2-Davacı 3.kişiler temyizine gelince:
Dava konusu mallar 06.04.2012 tarihinde borçlu ve davacıların ortak olarak kullandıkları adreste haczedildiğinden İİK’nun 97/a maddesinde öngörülen mülkiyet karinesi borçlu dolayısı ile davalı alacaklı yararındır. Bu yasal karine aksinin davacı 3.kişiler tarafından her türlü delil ile ispatlanması olanaklıdır.
Dosya içerisindeki Ticaret Sicil kayıtlarından, davacı 3.kişi şirketler ve borçlu şirket ortakları arasında organik bağ bulunduğu, her üç şirketin borcun doğumundan önce kurulduğu anlaşılmaktadır.

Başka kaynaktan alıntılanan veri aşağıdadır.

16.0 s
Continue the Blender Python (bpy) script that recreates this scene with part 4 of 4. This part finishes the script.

Borçlu şirket önceden haczedilen L’OCCITANE, ARKOPHARMA, URİAGE, ARTSANA ürünlerin distribütörü iken borcun doğumundan önce L’OCCİTANE marka ürünlerin distribütörlüğünün davacı P. Kozmetik AŞ firmasına verildiği, diğer markalarında yine borcun doğumundan önce davacı Madatek Ltd. Şti’ne verildiği görülmektedir. Davacıların bu ürünlerin kendileri tarfından yurt dışından ithal edildiğini belirtirek dava dilekçelirinin Eki:9-10,11-12 ve devamı maddelerinde gümrük belgeleri ve faturalarının bulunduğunu ve bu belgeleri sunduklarını belirtmiş iseler de dosya içerisinde bu belgelere rastlanmamıştır.

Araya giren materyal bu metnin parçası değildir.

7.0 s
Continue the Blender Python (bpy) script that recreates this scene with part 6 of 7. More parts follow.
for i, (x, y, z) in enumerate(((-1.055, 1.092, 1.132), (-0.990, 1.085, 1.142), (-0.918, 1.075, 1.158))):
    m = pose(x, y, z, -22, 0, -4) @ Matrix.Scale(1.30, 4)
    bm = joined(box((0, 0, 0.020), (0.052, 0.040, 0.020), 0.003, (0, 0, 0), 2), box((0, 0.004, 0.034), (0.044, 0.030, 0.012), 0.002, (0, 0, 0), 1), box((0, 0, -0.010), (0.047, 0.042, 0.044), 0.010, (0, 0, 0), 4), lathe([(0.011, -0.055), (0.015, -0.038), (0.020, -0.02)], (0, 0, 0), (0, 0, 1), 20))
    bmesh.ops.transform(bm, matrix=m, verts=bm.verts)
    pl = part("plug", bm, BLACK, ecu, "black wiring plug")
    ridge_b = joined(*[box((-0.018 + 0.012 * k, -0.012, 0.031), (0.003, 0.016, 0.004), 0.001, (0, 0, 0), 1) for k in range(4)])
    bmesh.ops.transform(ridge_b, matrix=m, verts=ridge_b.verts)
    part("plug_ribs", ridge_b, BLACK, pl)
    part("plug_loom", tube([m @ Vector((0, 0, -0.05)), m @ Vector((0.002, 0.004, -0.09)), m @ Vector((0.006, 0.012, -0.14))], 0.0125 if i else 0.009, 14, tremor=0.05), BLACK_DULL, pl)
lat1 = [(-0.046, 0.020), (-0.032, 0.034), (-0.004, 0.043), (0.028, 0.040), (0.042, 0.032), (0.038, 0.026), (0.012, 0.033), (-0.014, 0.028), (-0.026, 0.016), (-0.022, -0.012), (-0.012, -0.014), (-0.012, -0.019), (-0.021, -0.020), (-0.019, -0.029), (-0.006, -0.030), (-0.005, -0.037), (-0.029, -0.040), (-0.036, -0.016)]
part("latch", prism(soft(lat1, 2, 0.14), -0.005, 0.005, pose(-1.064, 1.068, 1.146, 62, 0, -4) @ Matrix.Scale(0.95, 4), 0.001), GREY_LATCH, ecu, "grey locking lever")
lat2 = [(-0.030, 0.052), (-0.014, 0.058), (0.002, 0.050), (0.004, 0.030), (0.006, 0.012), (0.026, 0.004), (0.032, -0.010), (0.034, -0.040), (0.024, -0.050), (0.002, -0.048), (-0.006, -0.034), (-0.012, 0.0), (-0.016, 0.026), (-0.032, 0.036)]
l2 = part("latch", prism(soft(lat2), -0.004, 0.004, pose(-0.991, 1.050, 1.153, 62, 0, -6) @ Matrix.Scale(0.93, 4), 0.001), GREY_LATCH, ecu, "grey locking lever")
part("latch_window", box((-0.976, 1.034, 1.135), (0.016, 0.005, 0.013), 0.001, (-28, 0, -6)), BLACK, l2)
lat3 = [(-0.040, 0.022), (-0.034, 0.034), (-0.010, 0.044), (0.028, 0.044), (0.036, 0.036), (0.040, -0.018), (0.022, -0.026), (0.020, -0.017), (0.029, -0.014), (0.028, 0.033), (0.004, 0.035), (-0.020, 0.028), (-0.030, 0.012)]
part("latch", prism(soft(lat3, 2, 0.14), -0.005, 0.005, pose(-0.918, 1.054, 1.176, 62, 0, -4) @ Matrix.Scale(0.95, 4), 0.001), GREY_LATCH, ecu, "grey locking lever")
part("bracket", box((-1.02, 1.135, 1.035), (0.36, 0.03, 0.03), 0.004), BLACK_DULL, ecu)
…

Yapılacak iş,davacıların belirtikleri bu belgelerin mahkemeye sunulmasını temin ettikten sonra, konusunda uzman bilirkişi aracılığı ile davacıların ve borçlunun ticari defterleri üzerinde bilirkişi incelemesi yapılarak, davacıların dava konusu ettiklerini ileri sürdükleri açıklamalı 15.05.2012 tarihli dilekçeleri kapsamında kalan hacizli mallardan, belirtilen marka ürünlerin hangi firma tarafından ithal edildiği ve ticari defterlerine kaydedildiği araştırılarak, oluşacak sonuca göre karar vermekten ibarettir.

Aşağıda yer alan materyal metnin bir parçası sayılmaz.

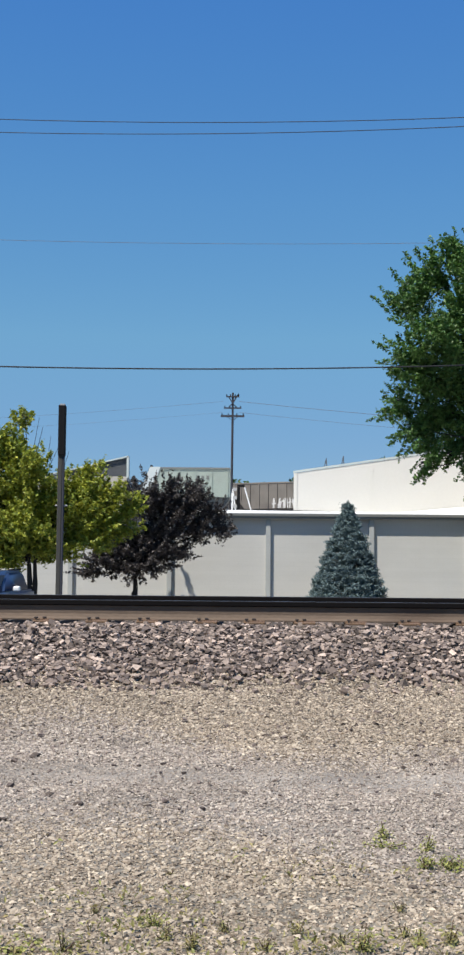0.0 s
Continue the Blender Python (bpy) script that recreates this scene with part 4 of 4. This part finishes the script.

Öte yandan, haczedilen Norditalia ve Prince marka ürünlerin başlangıçtan 12.07.2010 ve 01.11.2006 tarihlerinden itibaren sadece davacı Medatek Ltd. Şti firması tarafından distribütörlüğü yapıldığı borçlu firma ile ilgisi olmadığı anlaşıldığından, bu markalı olan ve haciz tutanağının 31-32-33-34 nolu bentler kapsamında kalan ürünler yönünden karine aksinin ispatlandığının kabulü ile haczin kaldırmasına karar verilmesi gerekirken bu hususun göz ardı edilemesi de isabetsizdir.
Bu maddi ve hukuki olgular dikkate alınmadan eksik inceleme ve hatalı değerlendirme ile yazılı şekilde karar verilmesi usul ve yasaya aykırıdır.
SONUÇ:Yukarıda 1 nolu bentte açıklanan nedenlerle davalı alacaklı vekilinin tüm temyiz itirazlarının reddine 2 nolu bentte açıklanan nedenlerle davacı 3.kişiler vekilinin temyiz itirazlarının kabulü ile hükmün BOZULMASINA ve 1.100,00 TL vekalet ücretinin davalı alacaklılardan alınarak duruşmada vekille temsil olunan davacı 3.kişilere verilmesine, aşağıda dökümü yazılı 0,90 TL kalan harcın temyiz eden davalı alacaklıdan alınmasına, peşin alınan harcın istek halinde temyiz eden davacı 3.kişilere geri verilmesine 28.1.2014 tarihinde oybirliğiyle karar verildi.